::: RECORDS FOR THIS EXERCISE :::
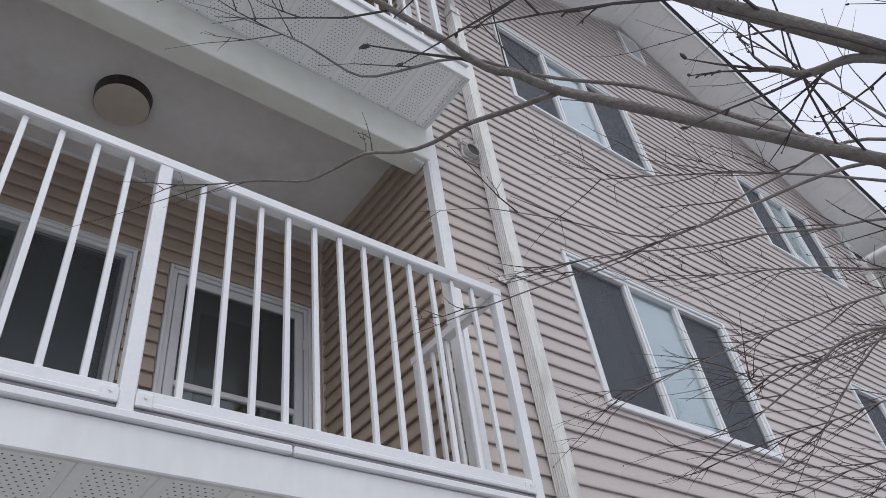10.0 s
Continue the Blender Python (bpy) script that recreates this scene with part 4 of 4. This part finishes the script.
def limb(name, through_points, r0, r1, steps=26, wave=0.006):
    """A tapering limb that curves through a few points, a little crooked, with slight knots."""
    pts = [Vector(p) for p in through_points]
    wave = min(wave if r0 > 0.007 else 0.035, 0.03 * (pts[-1] - pts[0]).length)
    ends = [2 * pts[0] - pts[1], *pts, 2 * pts[-1] - pts[-2]]
    path = []
    for i in range(steps + 1):
        t = i / steps
        u = t * (len(pts) - 1)
        k = min(int(u), len(pts) - 2)
        f = u - k
        p0, p1, p2, p3 = ends[k:k + 4]
        p = 0.5 * (2 * p1 + (p2 - p0) * f + (2 * p0 - 5 * p1 + 4 * p2 - p3) * f * f + (3 * p1 - p0 - 3 * p2 + p3) * f ** 3)
        w = wave * min(1, 4 * t * (1 - t) + 0.1)
        p += Vector((noise.noise(Vector((t * 5, r0 * 900, 1))), noise.noise(Vector((t * 5, r0 * 900, 7))), noise.noise(Vector((t * 5, r0 * 900, 13))))) * w
        path.append(p)
    radii = [(r0 + (r1 - r0) * (i / steps)) * (1 + 0.09 * noise.noise(Vector((i * 0.9, r0 * 500, 3)))) for i in range(steps + 1)]
    sh = Shape().tube(path, radii, 12)
    boughs.append(part(name, sh, BARK, None, smooth=True))
    return path, radii


def bow(start, end, sag):
    """Start, middle and end of a limb that rises by sag over the straight line."""
    a, b = Vector(start), Vector(end)
    return [a, (a + b) / 2 + Vector((0, 0, sag)), b]


boughs = []
FORK = Vector((0.42, -3.26, 1.22))
trunk_path = [Vector((0.55, -3.36, -0.05)), Vector((0.53, -3.35, 0.25)), Vector((0.50, -3.33, 0.6)), Vector((0.46, -3.29, 0.95)), FORK, Vector((0.40, -3.24, 1.45))]
boughs.append(part("trunk", Shape().tube(trunk_path, [0.10, 0.078, 0.068, 0.062, 0.058, 0.045], 16), BARK, None, smooth=True))

CROTCH = Vector((-0.38, -2.44, 2.12))
KNEE = Vector((-1.46, -1.94, 2.630))
BASE_R = Vector((1.25, -2.55, 2.75))
HIGH = Vector((0.75, -2.15, 3.40))
SIDE = Vector((2.3, -1.6, 4.1))
OUTER = Vector((4.9, -1.9, 4.0))
BOUGHS = [
    # name, points along the limb, radius at start and end, density of shoots, reach of shoots, spread of shoots
    ("limb", [FORK + Vector((-0.02, 0.01, 0.1)), (-0.10, -2.75, 1.80), CROTCH], 0.024, 0.016, 0.0, 0.4, 1.0),
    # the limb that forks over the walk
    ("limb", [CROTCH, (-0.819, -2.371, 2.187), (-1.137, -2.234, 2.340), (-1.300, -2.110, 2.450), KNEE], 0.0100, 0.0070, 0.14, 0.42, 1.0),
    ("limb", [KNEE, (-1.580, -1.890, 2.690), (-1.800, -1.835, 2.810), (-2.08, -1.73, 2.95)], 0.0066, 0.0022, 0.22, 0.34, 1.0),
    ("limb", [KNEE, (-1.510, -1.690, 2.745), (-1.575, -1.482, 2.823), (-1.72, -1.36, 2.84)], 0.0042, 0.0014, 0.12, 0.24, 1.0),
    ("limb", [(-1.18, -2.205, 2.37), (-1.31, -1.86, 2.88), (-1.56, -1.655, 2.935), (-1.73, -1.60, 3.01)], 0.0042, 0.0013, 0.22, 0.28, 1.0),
    # the steep limb with its leader
    ("limb", [CROTCH, (-0.991, -2.407, 2.176), (-1.162, -2.373, 2.235), (-1.485, -2.285, 2.378), (-1.60, -2.21, 2.52)], 0.0112, 0.0080, 0.12, 0.34, 1.0),
    ("limb", [(-1.60, -2.21, 2.52), (-1.66, -2.19, 2.69), (-1.70, -2.20, 2.92)], 0.0078, 0.0040, 0.3, 0.34, 1.0),
    ("limb", [(-1.140, -2.372, 2.240), (-1.155, -2.388, 2.329), (-1.248, -2.442, 2.532), (-1.32, -2.48, 2.80)], 0.0100, 0.0045, 0.30, 0.32, 1.0),
    # the low limb with a sawn stub
    ("limb", [(-1.199, -2.366, 2.238), (-1.402, -2.302, 2.262), (-1.480, -2.250, 2.310), (-1.600, -2.180, 2.380), (-1.70, -2.126, 2.425)], 0.0092, 0.0062, 0.20, 0.22, 1.0),
    ("limb", [(-1.70, -2.126, 2.425), (-1.80, -2.07, 2.48), (-1.95, -2.00, 2.56)], 0.0060, 0.0022, 0.4, 0.25, 1.0),
    ("cut_limb", [(-1.440, -2.272, 2.286), (-1.481, -2.250, 2.303), (-1.505, -2.199, 2.329), (-1.515, -2.178, 2.347)], 0.0048, 0.0031, 0.30, 0.18, 1.0),
    # the leader beside the trunk
    ("limb", [CROTCH, (-0.732, -2.459, 2.123), (-0.890, -2.440, 2.405), (-1.024, -2.424, 2.647), (-1.15, -2.42, 2.95)], 0.0165, 0.0105, 0.30, 0.45, 1.0),
    ("cut_limb", [(-0.80, -2.475, 2.36), (-0.850, -2.43, 2.445), (-0.888, -2.382, 2.496)], 0.0125, 0.0105, 0.25, 0.30, 1.0),
    # the spread over the wall
    ("limb", bow(FORK + Vector((0.03, 0.02, 0.12)), BASE_R, 0.05), 0.0235, 0.0141, 0.25, 0.63, 1.0),
    ("limb", [BASE_R, (0.81, -1.59, 3.24), (0.64, -1.27, 3.16), (0.47, -0.96, 3.00)], 0.0080, 0.0020, 0.40, 0.40, 0.7),
    ("limb", [(0.90, -1.75, 3.20), (0.59, -1.21, 3.21), (0.44, -1.11, 3.18)], 0.0050, 0.0016, 0.40, 0.36, 0.8),
    ("limb", bow(BASE_R + Vector((0.25, 0.30, 0.1)), (1.10, -0.55, 3.24), 0.14), 0.0066, 0.0024, 0.55, 0.5, 0.65),
    ("limb", bow(BASE_R + Vector((0.45, 0.25, -0.1)), (1.60, -0.60, 3.16), 0.16), 0.0066, 0.0024, 0.6, 0.48, 0.65),
    ("limb", bow(BASE_R + Vector((0.9, 0.5, 0.15)), (2.25, -0.75, 3.25), 0.14), 0.0062, 0.0024, 0.6, 0.48, 0.65),
    ("limb", bow(BASE_R + Vector((0.2, 0.2, 0.35)), (1.25, -0.70, 3.65), 0.10), 0.0066, 0.0024, 0.5, 0.55, 0.7),
    ("limb", bow(BASE_R, BASE_R + Vector((1.0, 0.55, 0.35)), 0.03), 0.012, 0.007, 0.5, 0.5, 1.0),
    ("limb", bow(FORK + Vector((0.02, 0.02, 0.16)), HIGH, 0.04), 0.0218, 0.0114, 0.19, 0.63, 1.0),
    ("limb", [HIGH, (0.17, -1.97, 3.41), (-0.09, -1.59, 3.39), (-0.35, -1.27, 3.32), (-0.72, -0.90, 3.21)], 0.0085, 0.0016, 0.20, 0.34, 0.7),
    ("limb", [HIGH, (0.18, -2.00, 3.49), (-0.01, -1.69, 3.49), (-0.24, -1.38, 3.39), (-0.70, -1.11, 3.51)], 0.0070, 0.0015, 0.24, 0.36, 0.8),
    ("limb", [HIGH, (0.33, -1.86, 3.33), (-0.05, -1.47, 3.37), (-0.44, -1.07, 3.40)], 0.0066, 0.0015, 0.28, 0.36, 0.8),
    ("limb", bow(HIGH, (0.30, -0.95, 4.35), 0.08), 0.0075, 0.0018, 0.5, 0.6, 0.8),
    ("limb", bow(HIGH, (0.45, -1.7, 4.9), 0.03), 0.0085, 0.0022, 0.5, 0.7, 0.9),
    ("limb", bow(BASE_R, SIDE, 0.05), 0.012, 0.008, 0.4, 0.5, 1.0),
    ("limb", bow(SIDE, (0.45, -0.58, 3.40), 0.04), 0.0080, 0.0020, 0.6, 0.5, 0.75),
    ("limb", bow(SIDE, (1.75, -0.62, 3.30), 0.10), 0.0085, 0.0020, 0.65, 0.5, 0.75),
    ("limb", bow(SIDE, (0.95, -0.72, 4.15), 0.06), 0.0085, 0.0020, 0.7, 0.55, 0.75),
    ("limb", bow(SIDE, OUTER, 0.05), 0.0095, 0.0085, 0.2, 0.4, 1.0),
    ("limb", bow(OUTER, (3.45, -0.85, 3.58), 0.10), 0.0080, 0.0022, 0.8, 0.6, 0.75),
    ("limb", bow(OUTER, (4.00, -0.80, 3.22), 0.10), 0.0080, 0.0022, 0.8, 0.6, 0.75),
    ("limb", bow(OUTER, (3.00, -0.90, 4.45), 0.08), 0.0080, 0.0022, 0.8, 0.65, 0.8),
    ("limb", bow(OUTER, (3.70, -1.10, 4.95), 0.05), 0.0080, 0.0022, 0.8, 0.65, 0.85),
    ("limb", bow(FORK + Vector((0.05, -0.03, 0.1)), (1.1, -4.3, 4.2), 0.05), 0.0202, 0.0044, 0.50, 0.73, 1.0),
]
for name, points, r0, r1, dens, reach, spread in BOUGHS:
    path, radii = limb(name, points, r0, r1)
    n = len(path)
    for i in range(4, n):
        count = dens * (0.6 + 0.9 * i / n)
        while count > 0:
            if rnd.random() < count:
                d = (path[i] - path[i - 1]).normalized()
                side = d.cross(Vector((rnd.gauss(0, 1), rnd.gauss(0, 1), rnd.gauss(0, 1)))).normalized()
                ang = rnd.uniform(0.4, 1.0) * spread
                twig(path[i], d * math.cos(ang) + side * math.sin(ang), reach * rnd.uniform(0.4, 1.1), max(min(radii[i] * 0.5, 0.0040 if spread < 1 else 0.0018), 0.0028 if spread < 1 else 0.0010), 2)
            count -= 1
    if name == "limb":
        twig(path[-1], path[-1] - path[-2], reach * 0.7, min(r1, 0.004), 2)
tree = tagged(anchor("tree", 0.55, -3.36, 0), "bare grey-barked young tree with many fine twigs in winter", "tree")
boughs.append(part("twig_growth", TWIGS, BARK_FINE, None, "fine dark twigs with buds"))
settle(tree, boughs)

# ---- what the panes mirror ----
wood = Shape()
for layer in range(3):
    yw, tall = -62 - 14 * layer, 6.2 + 1.6 * layer
    n = 760
    wv = []
    for i in range(n + 1):
        x = -190 + 0.5 * i
        hill = noise.noise(Vector((x * 0.035, layer * 9.0, 1))) * 1.6
        crown = abs(noise.noise(Vector((x * 0.23, layer * 5.0, 4)))) * 2.6
        fringe = noise.noise(Vector((x * 1.1, layer * 3.0, 8))) * 0.7 + noise.noise(Vector((x * 2.9, layer, 12))) * 0.12
        h = max(tall + hill + crown + fringe, 2.0)
        wv += [(x, yw, -0.1), (x, yw, h), (x, yw - 2.0, h - 0.6), (x, yw - 2.0, -0.1)]
    wood.add(wv, [(4 * i + k, 4 * i + 4 + k, 4 * i + 5 + k, 4 * i + 1 + k) for i in range(n) for k in range(3)])
tagged(wood.make("far_woods", FAR_WOOD), "line of bare woods beyond the lot, paled for haze", "woods", kind="stuff")

bank = Shape()
bv, bf = [], []
for i in range(61):
    x = -30 + i
    for j, (dy, h) in enumerate(((0, 0), (0.5, 0.5), (1.1, 0.75), (1.8, 0.6), (2.6, 0))):
        bv.append((x, -9.6 + dy, max(0, h * (0.8 + 0.5 * noise.noise(Vector((x * 0.5, dy, 2))))) - 0.03))
for i in range(60):
    for j in range(4):
        bf.append((i * 5 + j, (i + 1) * 5 + j, (i + 1) * 5 + j + 1, i * 5 + j + 1))
tagged(mesh_object("snow_bank", bv, bf, SNOW, smooth=True), "ploughed snow bank beside the parking lot", "snow bank")


def car(x, y, turn):
    root = tagged(anchor("parked_car", x, y, 0.0), "silver parked car beyond the snow bank", "car")
    root.rotation_euler = (0, 0, radians(turn))
    side = [(-2.2, 0.35), (-2.25, 0.75), (-1.9, 0.95), (-1.1, 1.02), (-0.55, 1.45), (0.95, 1.48), (1.75, 1.05), (2.2, 0.98), (2.25, 0.4)]
    body = Shape().extrude([(px, -0.85, pz) for px, pz in side], (0, 0, 0), (0, 1.7, 0))
    part("body", body, CAR_PAINT, root)
    glass = Shape().extrude([(px, -0.87, pz) for px, pz in ((-0.95, 1.05), (-0.5, 1.38), (0.9, 1.40), (1.5, 1.08))], (0, 0, 0), (0, 1.74, 0))
    part("side_window", glass, DARK, root)
    for wx in (-1.4, 1.4):
        for wy in (-0.78, 0.78):
            wh = part("wheel", Shape().cylinder((wx, wy - 0.11, 0.33), (wx, wy + 0.11, 0.33), 0.33, 0.33, 24), TYRE, root)
            part("rim", Shape().cylinder((wx, wy - 0.115, 0.33), (wx, wy + 0.115, 0.33), 0.2, 0.2, 16), STEEL, wh)


car(7.5, -12.5, 4)
car(12.5, -12.7, 184)
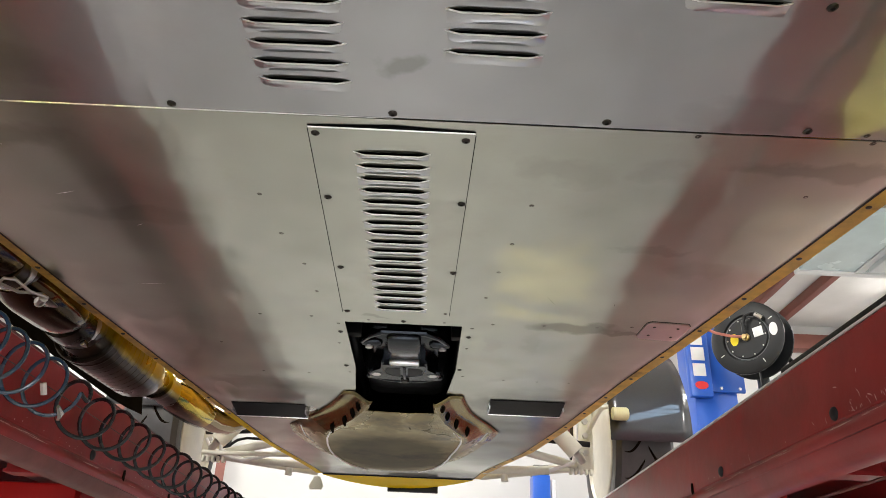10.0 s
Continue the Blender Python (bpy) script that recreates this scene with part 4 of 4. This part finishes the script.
RY0, RY1 = -2.2, 4.7
for s, fx, top in ((-1, 0.475, 1.780), (1, 0.525, 1.786)):
    ridge, low = (1.677, 1.640) if s < 0 else (1.692, 1.646)
    prof = [(fx + 0.50, top - 0.02), (fx + 0.50, top), (fx + 0.004, top), (fx, top - 0.004), (fx, ridge + 0.003), (fx + 0.002, ridge + 0.001), (fx - 0.001, ridge - 0.002), (fx - 0.004, ridge - 0.010), (fx - 0.002, ridge - 0.019), (fx + 0.009, ridge - 0.019), (fx + 0.012, top - 0.02)]
    run = lpart("runway", sheet(B(), lambda i, y: Vector((s * prof[i % len(prof)][0], y, prof[i % len(prof)][1])), list(range(len(prof) + 1)), spaced(RY0, RY1, 24)), RED, None, "dark red scratched steel runway")
    lip = [(fx - 0.0015, ridge - 0.0195), (fx + 0.001, low + 0.010), (fx + 0.006, low + 0.003), (fx + 0.013, low), (fx + 0.030, low), (fx + 0.030, low + 0.005), (fx + 0.016, low + 0.010), (fx + 0.010, ridge - 0.0195)]
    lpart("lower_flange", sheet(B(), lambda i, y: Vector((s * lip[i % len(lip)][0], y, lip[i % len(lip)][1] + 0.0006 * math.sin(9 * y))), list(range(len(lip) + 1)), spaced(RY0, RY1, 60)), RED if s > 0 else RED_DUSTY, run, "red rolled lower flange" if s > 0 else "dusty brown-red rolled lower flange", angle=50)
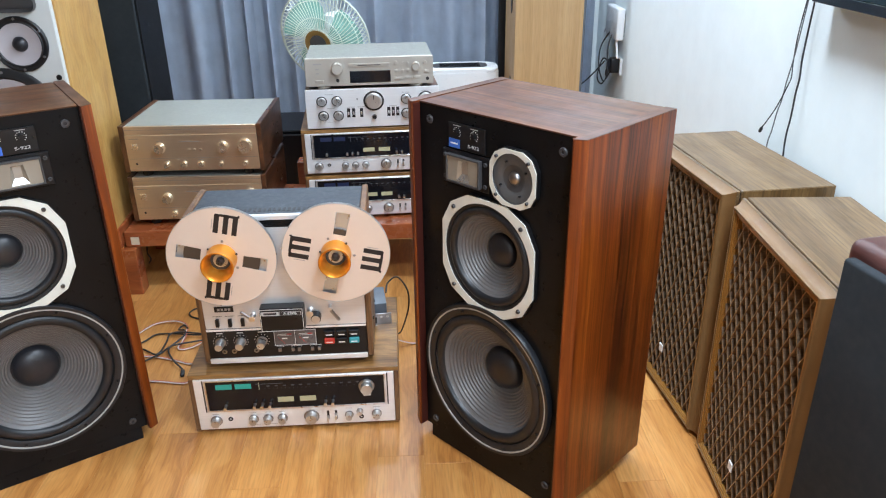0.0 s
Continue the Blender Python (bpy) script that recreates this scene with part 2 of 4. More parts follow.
M_RED = wood("red_lacquered_wood", 0, [(0.25, (0.20, 0.045, 0.015)), (0.5, (0.31, 0.078, 0.024)), (0.8, (0.39, 0.125, 0.042))], 14, 1.0, 0.28, 0.35, 0.15, 0.4)
M_OAK = wood("light_oak", 2, [(0.25, (0.40, 0.240, 0.100)), (0.5, (0.47, 0.292, 0.132)), (0.8, (0.53, 0.350, 0.172))], 16, 0.35, 0.4, 0.1, 0.10, 0.35, thread=0.5, wave=0.1)
M_HONEY = wood("honey_wood", 2, [(0.25, (0.36, 0.175, 0.042)), (0.5, (0.50, 0.275, 0.075)), (0.8, (0.60, 0.37, 0.125))], 8, 0.6, 0.4, 0.1, 0.15, 0.35)
M_FLOOR = wood("laminate_plank", 1, [(0.20, (0.30, 0.108, 0.024)), (0.36, (0.47, 0.195, 0.048)), (0.5, (0.57, 0.258, 0.070)), (0.64, (0.63, 0.308, 0.092)), (0.84, (0.69, 0.372, 0.128))], 15, 0.9, 0.33, 0.0, 0.14, 0.85, per_piece=True, thread=0.42, wave=0.7, lines=(90, 2.0, 0.14))
M_SKIRT = wood("skirting_wood", 1, [(0.25, (0.19, 0.085, 0.03)), (0.55, (0.31, 0.150, 0.055)), (0.8, (0.40, 0.21, 0.08))], 12, 0.8, 0.35, 0.2, 0.2, 0.3)
M_WALL = plain("wall_paint", (0.80, 0.88, 0.885), 0.75, 0, 0.025, 0.25)
M_FARWALL = plain("shop_wall_panel", (0.22, 0.20, 0.18), 0.6, 0, 0.2)
M_CEIL = plain("ceiling_paint", (0.80, 0.81, 0.80), 0.8, 0, 0.02)
M_BLACKB = plain("black_baffle_paint", (0.0055, 0.0055, 0.006), 0.31, 0, 0.25, 0.25, spec=0.16)
M_BLACK = plain("black_plastic", (0.007, 0.007, 0.008), 0.32, 0, 0.2, spec=0.35)
M_BLACKM = plain("black_steel_cover", (0.028, 0.036, 0.046), 0.5, 0, 0.15, 0.3)
M_RUBBER = plain("black_rubber", (0.008, 0.0095, 0.012), 0.42, 0, 0.15, 0.1)
M_CONE = plain("paper_cone", (0.115, 0.110, 0.108), 0.34, 0, 0.16, 0.5)
M_CAP = plain("dust_cap", (0.014, 0.015, 0.019), 0.36, 0, 0.15, 0.2)
M_CREAM = plain("cream_enamel_frame", (0.66, 0.66, 0.59), 0.35, 0, 0.05)
M_SILVER = plain("silver_metal", (0.72, 0.72, 0.72), 0.30, 1.0, 0.05)
M_SILVERK = plain("satin_silver_knob", (0.56, 0.56, 0.55), 0.30, 0.85, 0.05)
M_SCREW = plain("dark_screw_steel", (0.12, 0.12, 0.125), 0.35, 0.9, 0.1)
M_STEEL = plain("dull_steel", (0.32, 0.32, 0.33), 0.32, 1.0, 0.1)
M_PANEL = brushed("brushed_silver_panel", (0.88, 0.89, 0.90), 0, 0.32)
M_DECKP = brushed("deck_silver_panel", (0.70, 0.70, 0.70), 0, 0.36)
M_GOLD = brushed("champagne_gold_panel", (0.80, 0.655, 0.475), 0, 0.30, 0.85)
M_GOLDK = plain("champagne_gold_knob", (0.74, 0.61, 0.44), 0.28, 0.8, 0.05)
M_CDTOP = plain("olive_grey_cover", (0.25, 0.25, 0.22), 0.45, 0.3, 0.05, 0.1)
M_CHAMP = plain("champagne_grey_paint", (0.42, 0.39, 0.34), 0.36, 0.35, 0.04, 0.1)
M_LENS = plain("beige_horn_metal", (0.30, 0.27, 0.22), 0.38, 0.3, 0.08)
M_CHTOP = plain("gold_grey_top_cover", (0.40, 0.41, 0.36), 0.42, 0.4, 0.05, 0.1)
M_REEL = plain("reel_aluminium", (0.76, 0.655, 0.565), 0.42, 0.35, 0.03, 0.05)
M_REELE = plain("reel_edge", (0.52, 0.57, 0.62), 0.3, 0.8, 0.05)
M_TAPE = plain("brown_tape", (0.055, 0.040, 0.030), 0.35, 0, 0.1)
M_HUB = plain("gold_anodised_hub", (0.78, 0.31, 0.030), 0.33, 0.65, 0.06)
M_INK = plain("black_print", (0.015, 0.012, 0.012), 0.5)
M_WHITEP = plain("white_print", (0.78, 0.78, 0.76), 0.5)
M_GREYP = plain("grey_print", (0.32, 0.31, 0.30), 0.5)
M_GREYP2 = plain("pale_grey_print", (0.50, 0.50, 0.50), 0.5)
M_BLUE = plain("blue_badge", (0.035, 0.13, 0.50), 0.35)
M_WIN = plain("dark_dial_glass", (0.006, 0.007, 0.010), 0.10, 0, 0.1, 0, 0.0, 0.3)
M_TEAL = emitter("teal_meter", (0.012, 0.24, 0.19), 0.28)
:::
> DIRECTIONS:
Extract every line of the records above that contains the word "with".

> EXPECTED OUTPUT:
Continue the Blender Python (bpy) script that recreates this scene with part 4 of 4. This part finishes the script.
    """A tapering limb that curves through a few points, a little crooked, with slight knots."""
    # the steep limb with its leader
    # the low limb with a sawn stub
tree = tagged(anchor("tree", 0.55, -3.36, 0), "bare grey-barked young tree with many fine twigs in winter", "tree")
boughs.append(part("twig_growth", TWIGS, BARK_FINE, None, "fine dark twigs with buds"))
Continue the Blender Python (bpy) script that recreates this scene with part 4 of 4. This part finishes the script.
Continue the Blender Python (bpy) script that recreates this scene with part 2 of 4. More parts follow.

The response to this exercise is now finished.